The false implication, of course, is that the Confederate flag is little more than a zoning problem, some minor local contremps that should be of no concern to outsiders. But that misreads the symbolic power of the image. Is the Governor of Texas prepared to argue that only citizens of South Carolina have a right to care deeply about the Confederate flag? More than few of his Texas constituents might beg to differ -- on both sides. Is he prepared to reject the historical, emotional, legal, political and cultural impact of this essentially American symbol merely to avoid being embroiled in a potentially injurious controversy?
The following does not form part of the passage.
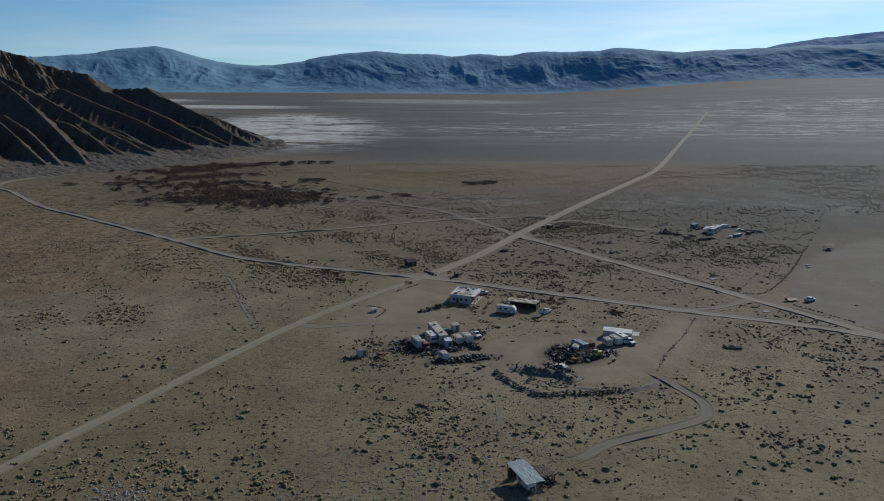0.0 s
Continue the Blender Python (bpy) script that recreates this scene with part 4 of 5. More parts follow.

It appears he is.

We live in a free country, of course, and display of the Confederate flag by private citizens should never be prohibited. However, symbols that powerful and that complicated move people's souls, to pride perhaps, but also to anger or disgust. Persons who display a symbol that powerful should first know what it means to others and second realize that there may be consequences.

To deny that fact, as George W. Bush in effect has by claiming the conflict is a "local" issue, is to abdicate one of the critical responsibilities of leadership.